### Material
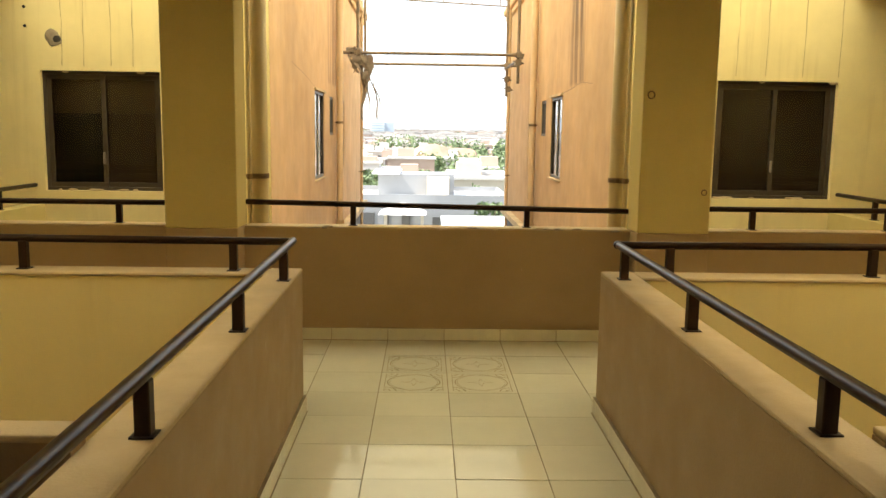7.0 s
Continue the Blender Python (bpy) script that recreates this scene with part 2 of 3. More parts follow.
def holed(axis, at, thick, a0, a1, z0, z1, holes):
    """A wall across x or y with openings (a0, a1, z0, z1) cut right through."""
    bm = bmesh.new()
    av = sorted({a0, a1, *[h[0] for h in holes], *[h[1] for h in holes]})
    zv = sorted({z0, z1, *[h[2] for h in holes], *[h[3] for h in holes]})
    for i in range(len(av) - 1):
        for j in range(len(zv) - 1):
            ca, cz = (av[i] + av[i + 1]) / 2, (zv[j] + zv[j + 1]) / 2
            if any(h[0] < ca < h[1] and h[2] < cz < h[3] for h in holes):
                continue
            if axis == "y":
                box(av[i], av[i + 1], at, at + thick, zv[j], zv[j + 1], bm=bm)
            else:
                box(at, at + thick, av[i], av[i + 1], zv[j], zv[j + 1], bm=bm)
    bmesh.ops.remove_doubles(bm, verts=bm.verts, dist=1e-5)
    seen = {}
    for f in bm.faces:
        seen.setdefault(tuple(sorted(v.index for v in f.verts)), []).append(f)
    bmesh.ops.delete(bm, geom=[f for fs in seen.values() if len(fs) > 1 for f in fs], context="FACES")
    return bm


# ---- the plan ----
HALF = 0.775          # walkway parapet, inner face
PAR = 0.16            # parapet thickness
PTOP = 0.765          # walkway parapet top
NEAR = 9.67           # cross corridor, near parapet's inner face
END = 11.215          # end parapet's inner face
ETOP = 0.808           # end parapet top
SIDE = 1.60           # well walls
COLX = 1.445           # well columns, inner face
WELL = 7.22           # end of the well
BACK = -2.6
FLANK = 4.9           # outer walls of the corridor
WINY = 13.32          # window wall
ALLEY = 1.60          # alley walls
FAR = 24.9
FAR_E = 23.9
CANOPY = 4.75

floor = structure("floor", box(-HALF - 0.1, HALF + 0.1, BACK, NEAR, -0.22, -0.006), M_GROUT, "walkway floor of glossy cream square tiles", "floor")
floor_cross = structure("floor_cross", box(-FLANK, FLANK, NEAR - 0.16, END + 0.1, -0.22, -0.0065), M_GROUT, "cross corridor floor of glossy cream square tiles", "floor")

FALL = {-1: 0.0118, 1: 0.003}   # fall of the walkway parapets away from the corridor


def falling(bm, slope):
    """Let everything above the floor sink evenly towards the walkway's start."""
    for v in bm.verts:
        if v.co.z > 0:
            v.co.z -= slope * (NEAR - v.co.y)
    return bm


ALLEY_WINS = {-1: ((16.5, 17.49, 0.82, 1.99), (18.18, 18.72, 1.40, 1.98), (20.15, 20.45, 0.83, 1.99)),
              1: ((16.25, 17.19, 0.87, 1.955), (17.71, 18.22, 1.43, 1.95), (19.5, 19.8, 0.84, 1.93))}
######
§ Problem details: Only the number is wanted: how many lines of the data contain the word "with"?

§ The response: 2